Carlo Goldoni’s 1746 comedy
The Servant of Two Masters, which translated
commedia dell’ arte into scripted form, was mostly consigned to the reading of theatre history scholars until Giorgio Strehler, Jacques LeCoq and Amleto Sartori mounted their famous production in Italy in 1947 and brought it back into the public consciousness. In it, an Arlecchino figure – a tricky servant – manages to serve two employers simultaneously without either of them knowing it, and without realizing that they’re separated lovers. (One, the story’s heroine, is disguised as a man.) The play is entertaining but I prefer
One Man, Two Guv’nors, Richard Bean’s revision, which was given a tip-top production at the National Theatre in London by Nicholas Hytner that has moved to the West End. (It was recently shown widely on HD.)

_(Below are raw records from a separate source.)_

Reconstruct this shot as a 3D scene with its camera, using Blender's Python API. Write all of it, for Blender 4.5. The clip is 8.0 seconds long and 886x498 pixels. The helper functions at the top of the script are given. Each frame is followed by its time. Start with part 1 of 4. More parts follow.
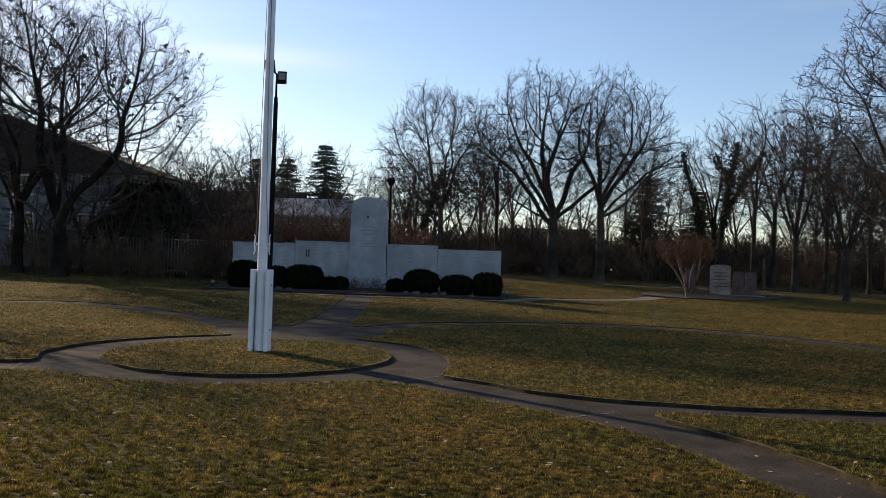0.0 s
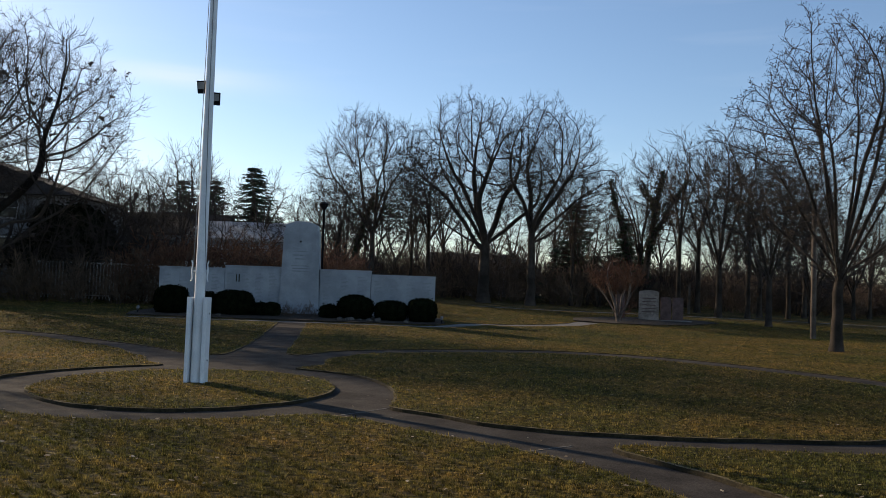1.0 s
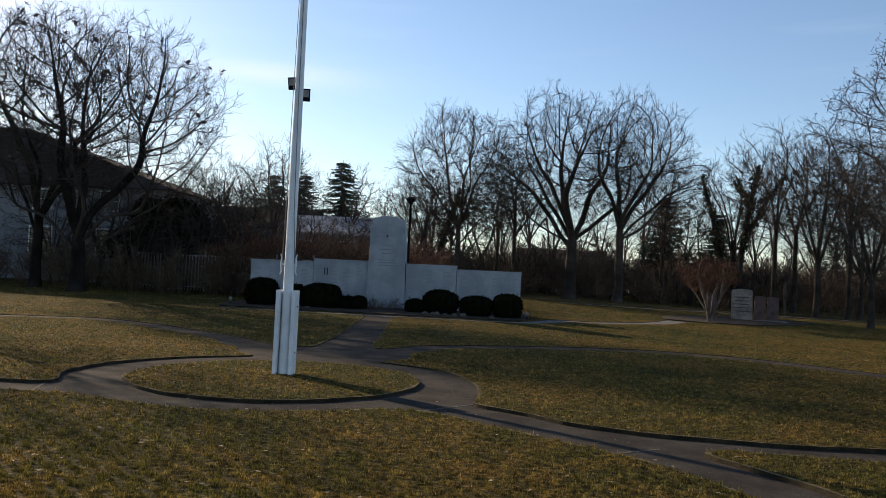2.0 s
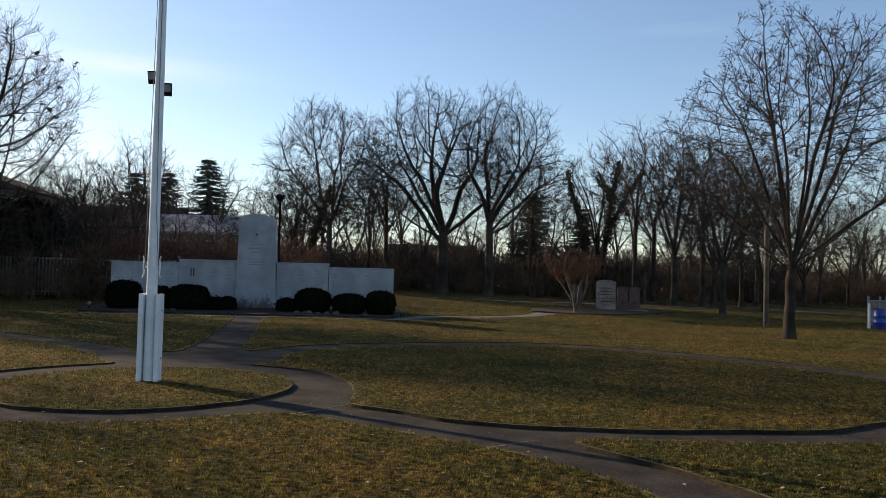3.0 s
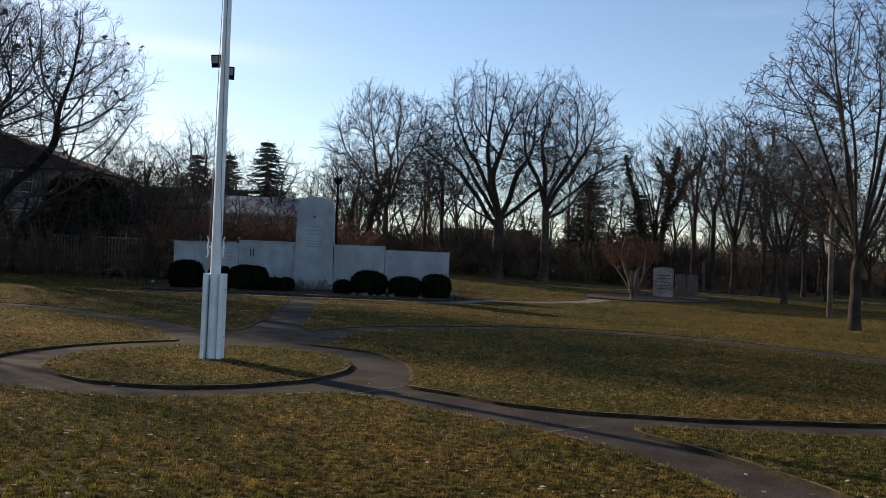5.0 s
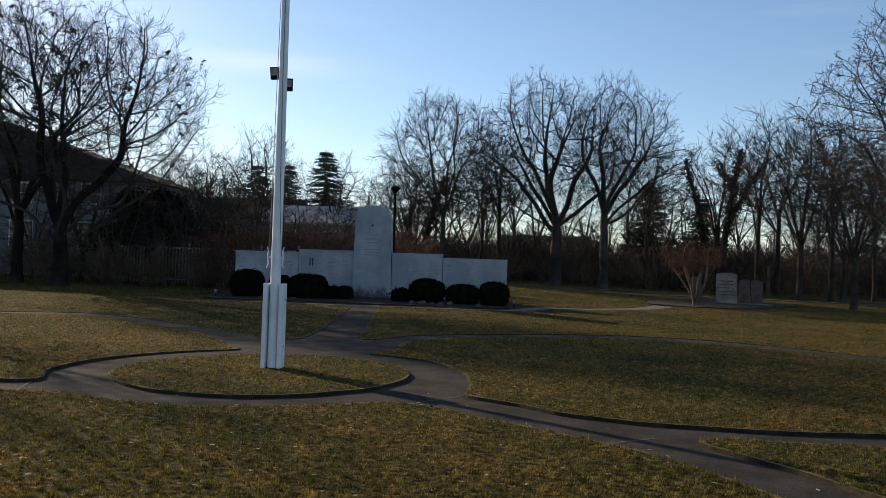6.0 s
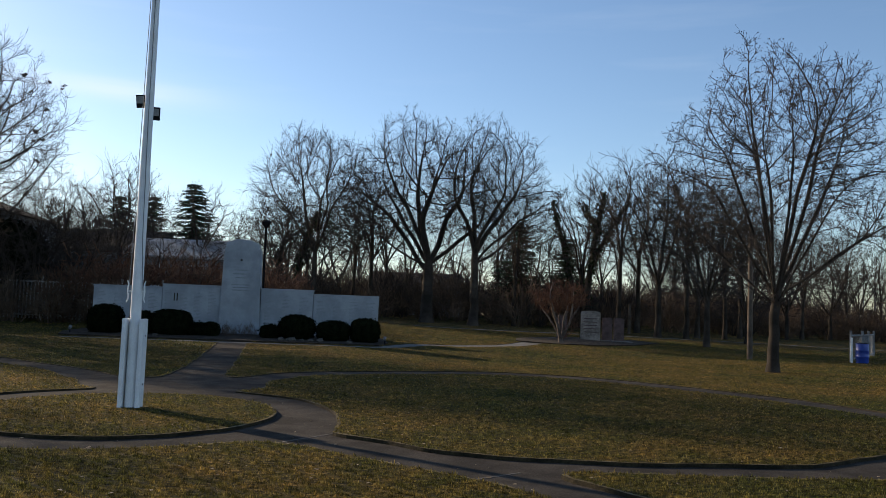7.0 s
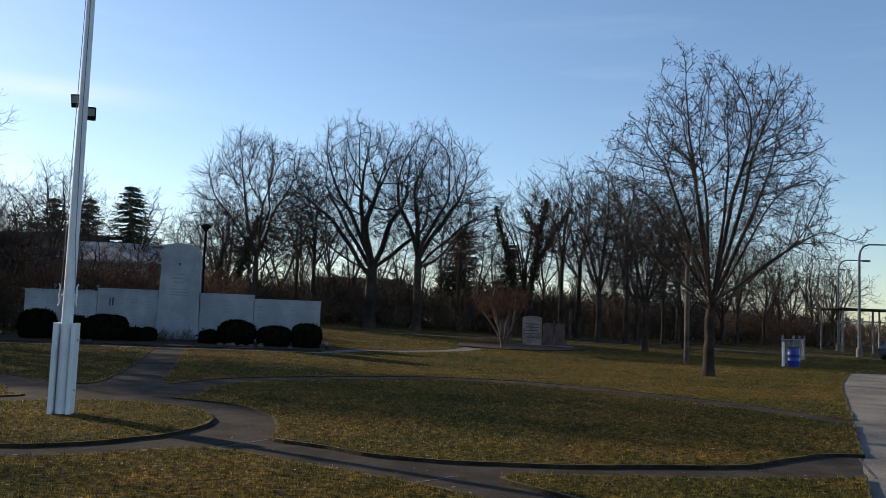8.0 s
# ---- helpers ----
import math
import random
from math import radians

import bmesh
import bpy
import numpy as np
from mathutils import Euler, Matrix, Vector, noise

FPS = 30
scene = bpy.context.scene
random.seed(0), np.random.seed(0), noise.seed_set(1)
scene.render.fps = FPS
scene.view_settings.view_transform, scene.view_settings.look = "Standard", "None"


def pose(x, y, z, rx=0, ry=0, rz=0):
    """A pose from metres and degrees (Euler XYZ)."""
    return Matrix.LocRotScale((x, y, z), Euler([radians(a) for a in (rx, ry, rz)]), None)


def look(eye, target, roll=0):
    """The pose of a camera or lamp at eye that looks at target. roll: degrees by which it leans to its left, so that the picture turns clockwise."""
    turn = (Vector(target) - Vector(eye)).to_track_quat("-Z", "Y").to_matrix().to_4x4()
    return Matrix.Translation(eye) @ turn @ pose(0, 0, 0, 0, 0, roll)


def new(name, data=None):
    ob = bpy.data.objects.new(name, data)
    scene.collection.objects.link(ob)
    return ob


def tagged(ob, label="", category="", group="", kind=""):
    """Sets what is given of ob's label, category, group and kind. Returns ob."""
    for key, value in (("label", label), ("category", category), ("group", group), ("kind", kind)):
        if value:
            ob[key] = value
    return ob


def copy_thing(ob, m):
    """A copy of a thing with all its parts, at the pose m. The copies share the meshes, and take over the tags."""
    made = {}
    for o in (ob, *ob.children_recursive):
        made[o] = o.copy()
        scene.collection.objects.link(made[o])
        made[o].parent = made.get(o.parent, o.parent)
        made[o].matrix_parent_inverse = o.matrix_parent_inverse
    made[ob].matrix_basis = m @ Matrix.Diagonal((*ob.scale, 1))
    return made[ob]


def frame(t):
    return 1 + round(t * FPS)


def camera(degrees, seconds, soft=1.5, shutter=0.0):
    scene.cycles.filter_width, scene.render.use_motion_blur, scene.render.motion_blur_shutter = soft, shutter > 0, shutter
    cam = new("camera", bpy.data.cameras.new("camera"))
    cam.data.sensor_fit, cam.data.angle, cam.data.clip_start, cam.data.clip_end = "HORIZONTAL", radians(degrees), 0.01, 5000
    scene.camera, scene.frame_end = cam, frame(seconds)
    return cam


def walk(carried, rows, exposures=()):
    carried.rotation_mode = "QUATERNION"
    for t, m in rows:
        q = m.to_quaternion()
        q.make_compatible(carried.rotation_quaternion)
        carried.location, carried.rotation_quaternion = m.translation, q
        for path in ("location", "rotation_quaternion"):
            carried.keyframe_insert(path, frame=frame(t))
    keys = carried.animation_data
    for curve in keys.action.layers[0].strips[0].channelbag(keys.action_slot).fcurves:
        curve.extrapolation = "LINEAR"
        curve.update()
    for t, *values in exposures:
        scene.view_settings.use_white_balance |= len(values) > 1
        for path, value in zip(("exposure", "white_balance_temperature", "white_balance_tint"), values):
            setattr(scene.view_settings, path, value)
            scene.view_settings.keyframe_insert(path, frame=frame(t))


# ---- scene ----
cam = camera(54.8, 8.0, soft=0.65)
PATH = [
    (0, (1.34, -1.074, 1.529), (1.183, 0.92, 1.567), 1.9),
    (0.5, (1.141, -0.96, 1.568), (0.95, 1.03, 1.633), 1.7),
    (1, (1.027, -0.834, 1.582), (1.037, 1.164, 1.682), 2.0),
    (1.5, (1.025, -0.789, 1.589), (0.909, 1.206, 1.678), 2.3),
    (1.7, (1.026, -0.767, 1.587), (0.833, 1.222, 1.666), 2.8),
    (2.8, (1.012, -0.674, 1.626), (0.986, 1.323, 1.715), 1.2),
    (3, (1.016, -0.676, 1.621), (1.125, 1.319, 1.703), 1.4),
    (3.5, (1.001, -0.703, 1.615), (1.188, 1.288, 1.673), 2.0),
    (4, (0.993, -0.706, 1.615), (1.131, 1.288, 1.684), 2.5),
    (4.5, (0.985, -0.673, 1.617), (1.072, 1.325, 1.674), 2.3),
    (5, (0.954, -0.714, 1.616), (0.937, 1.285, 1.657), 2.3),
    (5.2, (0.939, -0.705, 1.62), (0.861, 1.294, 1.651), 2.1),
    (6.3, (0.956, -0.638, 1.645), (0.802, 1.354, 1.729), 1.9),
    (6.5, (0.951, -0.633, 1.637), (0.871, 1.362, 1.751), 2.0),
    (7, (0.975, -0.652, 1.63), (1.117, 1.337, 1.779), 2.2),
    (7.5, (0.975, -0.64, 1.626), (1.192, 1.342, 1.785), 2.2),
    (8, (1.018, -0.664, 1.608), (1.29, 1.31, 1.775), 2.2),
]
walk(cam, [(t, look(eye, target, roll)) for t, eye, target, roll in PATH], [(0, 0.57, 6650, 16), (0.5, 0.33, 6350, 13), (1.5, 0.55, 6450, 13), (3, 0.57, 6650, 14), (4, 0.61, 6600, 14), (5.2, 0.6, 6550, 15), (6.3, 0.42, 6300, 12), (7, 0.49, 6280, 12), (8, 0.5, 6200, 12)])

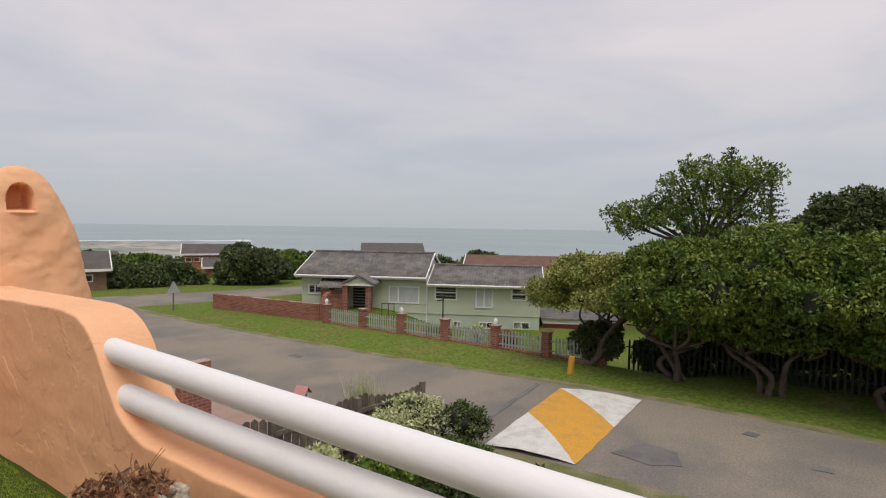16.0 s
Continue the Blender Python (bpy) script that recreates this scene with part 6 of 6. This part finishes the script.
# ---- the front garden below the rails ----
def garden_fence():
    wood = mat("weathered_grey_timber", (0.11, 0.09, 0.075), 0.95, var=0.25, scale=5, fine=40, bump=0.4, other=(0.17, 0.14, 0.115), rand=0.3, stretch=(1, 1, 0.3))
    f = thing("wooden_fence", None, "weathered grey timber fence with uneven pointed boards", "fence")
    a, b = Vector((9.9, 13.8)), Vector((14.9, 13.15))
    n = 30
    for k in range(n):
        p = a + (b - a) * (k / (n - 1))
        top = -2.30 + 0.10 * math.sin(k * 0.45) + 0.05 * noise.noise((k * 1.3, 0, 0))
        bm = bmesh.new()
        prism(bm, [(-0.075, -3.65), (0.075, -3.65), (0.075, top - 0.03 * (k % 3)), (0.0, top + 0.03), (-0.075, top - 0.02)], "y", -0.012, 0.012)
        ob = part("fence_board", bm, wood, f)
        ob.matrix_basis = pose(p.x, p.y, 0, 0, 0, -7.4)
    for z in (-2.55, -3.3):
        plank(f, "fence_rail", (a.x, a.y - 0.04, z), (b.x, b.y - 0.04, z), 0.05, 0.09, wood)
    for k in (0.98, 0.6, 0.2):
        p = a + (b - a) * k
        part("fence_post", boxes(((p.x - 0.06, p.y - 0.14, -3.65), (p.x + 0.06, p.y - 0.03, -2.22))), wood, f)
    h = thing("birdhouse", pose(12.0, 14.1, -2.32, 0, 0, 20), "small white birdhouse with a pink roof on a post", "birdhouse")
    bm = bmesh.new()
    prism(bm, [(-0.09, 0.12), (0.09, 0.12), (0.09, 0.28), (0.0, 0.38), (-0.09, 0.28)], "y", -0.09, 0.09)
    part("body", bm, WHITE, h)
    for s in (1, -1):
        bm = bmesh.new()
        prism(bm, [(0.0, 0.395), (s * 0.145, 0.235), (s * 0.145, 0.255), (0.0, 0.42)], "y", -0.15, 0.15)
        part("roof", bm, mat("pink_painted_wood", (0.55, 0.25, 0.25), 0.7, var=0.1), h)
    bm = bmesh.new()
    tube(bm, [(0, 0, -1.34), (0, 0, 0.12)], 0.025, 6)
    part("post", bm, wood, h)
    bm = bmesh.new()
    tube(bm, [(0, -0.095, 0.23), (0, -0.089, 0.23)], 0.025, 10)
    part("entrance_hole", bm, BLACKRUBBER, h)
    p = thing("brick_pier", None, "low red brick gate pier at the garden edge", "pier")
    part("body", boxes(((10.85, 17.2, -3.65), (11.6, 17.5, -1.78)), bevel=0.01), FARBRICK, p)
    # tall grasses above the fence
    rng = np.random.default_rng(81)
    t = thing("tall_grass", None, "clump of tall feathery grass behind the fence", "grass")
    m = 240
    base = np.stack([rng.normal(13.6, 0.18, m), rng.normal(13.9, 0.18, m), np.full(m, -3.6)], 1)
    lean = np.stack([rng.normal(0, 0.16, m), rng.normal(0, 0.16, m), rng.uniform(1.2, 1.75, m)], 1)
    side = rng.normal(size=(m, 3)) * np.array([0.01, 0.01, 0])
    v = np.stack([base - side, base + side, base + lean * 0.6 + side, base + lean], 1).reshape(-1, 3)
    leaf_mesh("blades", v, LEAF_SILVER, t)


garden_fence()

Bean has transplanted the Goldoni text to 1963 England – providing just enough distance from the audience’s experience to allow for a stylized period farce – and the scenes are interspersed with songs by Grant Olding, who leads a combo in shiny mauve suits called The Craze. (Olding, who sings lead vocals and plays guitar, wears heavy-frame specs like Buddy Holly.) The songs evoke a variety of early-sixties groups, including Herman’s Hermits and, inevitably, The Beatles. The servant with two governors is Francis Henshall, played by the ingenious James Corden, whom aficionados of British film will recall from Mike Leigh’s
All or Nothing and Hytner’s
The History Boys. His employers are a prep-school twit named Stanley Stubbers (Oliver Chris) and the woman of his dreams, Rachel Crabbe (Jemma Rooper), who hatch a plan to emigrate to Australia after Stanley kills her twin brother Roscoe in self-defense; in the meantime Rachel pretends to be Roscoe to keep everyone off the scent. That means that she also has to pretend to be engaged to a brainless ingénue named Pauline (Claire Lams) – a match of convenience arranged by Roscoe, who was gay, and Pauline’s Mafioso dad, Charlie “The Duck” Clench (Fred Ridgeway). Pauline is really in love with a highly dramatic actor named Alan Dangle (Daniel Rigby) whose father (Martyn Ellis) is the slippery solicitor Charlie and his friends typically employ to get them out of scrapes. The other characters, rounding out the cast of
commedia types, are “The Duck”’s wised-up bookkeeper Dolly (Suzie Toase), the object of Henshall’s amorous inclinations, a Caribbean called Lloyd (Trevor Laird) who runs a pub-restaurant, and a pair of waiters (David Benson and Tom Edden).